*** Data excerpt ***

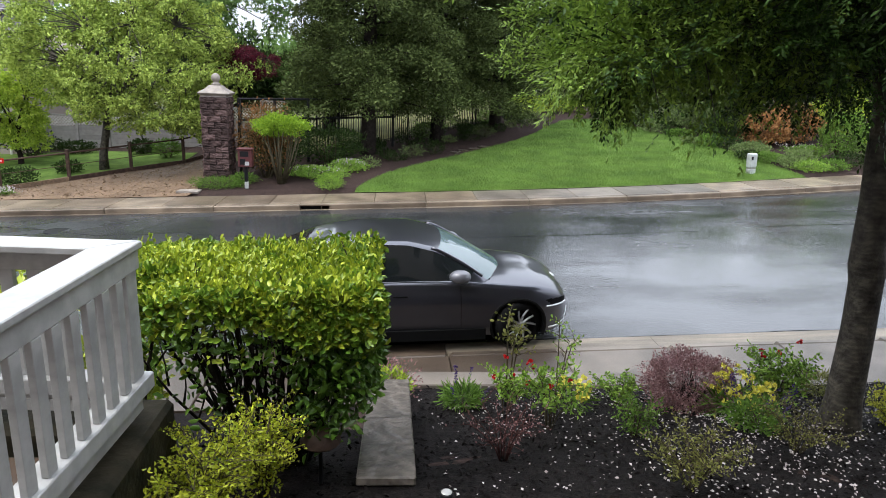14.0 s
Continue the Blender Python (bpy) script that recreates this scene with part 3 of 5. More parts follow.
def clumped_tree(name, base, fork, r0, ctr, rad, count, puff, n, size, leaf, bark, label, seed, width=0.5, droop=0.2, inner=0.2, ragged=0.15, hang=0.0, spur=1):
    """A trunk that forks into limbs, each ending in rounded clumps of leaves, hollow and dark between."""
    rng = random.Random(seed)
    gen = np.random.default_rng(seed)
    t = thing(name, *base, label=label, category="tree")
    ctr, rad = np.array(ctr), np.array(rad)
    cl = []
    for _ in range(count * 40):
        d = unit(gen.normal(size=3))
        p = ctr + d * rad * (0.35 + 0.65 * gen.random() ** 0.5) * (1 + ragged * (math.sin(3 * d[0] + seed) * math.cos(4 * d[2] + 2 * d[1]) - 0.4 + 0.5 * gen.random()))
        p[2] -= hang * max(0.0, (abs(d[0]) + abs(d[1])) / 1.41) ** 2 * max(0.0, 0.6 - d[2])
        if all(np.linalg.norm((p - o) * [1, 1, 1.25]) > puff * 0.95 for o in cl):
            cl.append(p)
        if len(cl) == count:
            break
    cl = np.array(cl)
    top = Vector((ctr[0] * 0.25, 0, fork))
    tube_b = tube(bmesh.new(), [(0, 0, -0.15), (0.02, 0, fork * 0.3), (top.x * 0.6, 0.02, fork * 0.7), top], [r0 * 1.3, r0, r0 * 0.9, r0 * 0.85], sides=12)
    part("trunk", tube_b, bark, t, smooth=True)
    fine = bmesh.new()
    heads = []
    for k in range(9):
        a = k * 2.4 + rng.uniform(-0.3, 0.3)
        e = Vector(ctr) + Vector((math.cos(a) * rad[0] * 0.5, math.sin(a) * rad[1] * 0.5, rng.uniform(-0.3, 0.5) * rad[2]))
        pts = [top, top.lerp(e, 0.35) + Vector((0, 0, 0.14 * rad[2])), top.lerp(e, 0.7) + Vector((rng.uniform(-0.2, 0.2), 0, 0.14 * rad[2])), e]
        part("limb", tube(bmesh.new(), pts, [r0 * 0.55, r0 * 0.42, r0 * 0.3, r0 * 0.16], sides=7), bark, t, smooth=True)
        heads += pts[1:]
    for p in cl:
        p = Vector(p)
        hd = min(heads, key=lambda v: (v - p).length)
        m = hd.lerp(p, 0.5) + Vector((rng.uniform(-0.15, 0.15), rng.uniform(-0.15, 0.15), 0.1))
        tube(fine, [hd, m, p], [r0 * 0.15, r0 * 0.1, r0 * 0.05], sides=5, cap=False)
        for _ in range(4):
            e = p + Vector((rng.uniform(-1, 1), rng.uniform(-1, 1), rng.uniform(-0.6, 0.9))) * puff * 0.8
            tube(fine, [p, p.lerp(e, 0.5) + Vector((0, 0, 0.04)), e], [r0 * 0.06, r0 * 0.045, 0.006], sides=4, cap=False)
    part("branchwork", fine, bark, t, kind="stuff")
    n = n // spur
    idx = gen.integers(0, len(cl), n)
    out = unit((cl - ctr) / rad)[idx]
    d = unit(gen.normal(size=(n, 3)) + 0.5 * out + np.array([0, 0, 0.45]))
    rr = np.where(gen.random(n) < inner, gen.random(n), 0.72 + 0.36 * gen.random(n))
    sz = puff * (0.75 + 0.5 * gen.random(len(cl)))[idx]
    lump = 1 + 0.22 * np.sin(d[:, 0] * 7 + idx) * np.sin(d[:, 1] * 6 + 2 * idx) + 0.15 * np.sin(d[:, 2] * 9 + idx)
    c = cl[idx] + d * (rr * lump * sz)[:, None] * [1.1, 1.1, 0.85]
    # leaves sit in spurs, several to a twig's end
    c, d = np.repeat(c, spur, axis=0), np.repeat(d, spur, axis=0)
    c = c + gen.normal(size=c.shape) * size * 0.35
    ax = 0.7 * d + 0.75 * gen.normal(size=c.shape) + np.array([0, 0, -droop])
    part("crown", leaf_mesh("crown", c, ax, size, width), leaf, t, kind="stuff")
    return t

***

> Problem requirements
Whenever "part" turns up in a line, pick that line out.

> Response to this task
Continue the Blender Python (bpy) script that recreates this scene with part 3 of 5. More parts follow.
    part("trunk", tube_b, bark, t, smooth=True)
        part("limb", tube(bmesh.new(), pts, [r0 * 0.55, r0 * 0.42, r0 * 0.3, r0 * 0.16], sides=7), bark, t, smooth=True)
    part("branchwork", fine, bark, t, kind="stuff")
    part("crown", leaf_mesh("crown", c, ax, size, width), leaf, t, kind="stuff")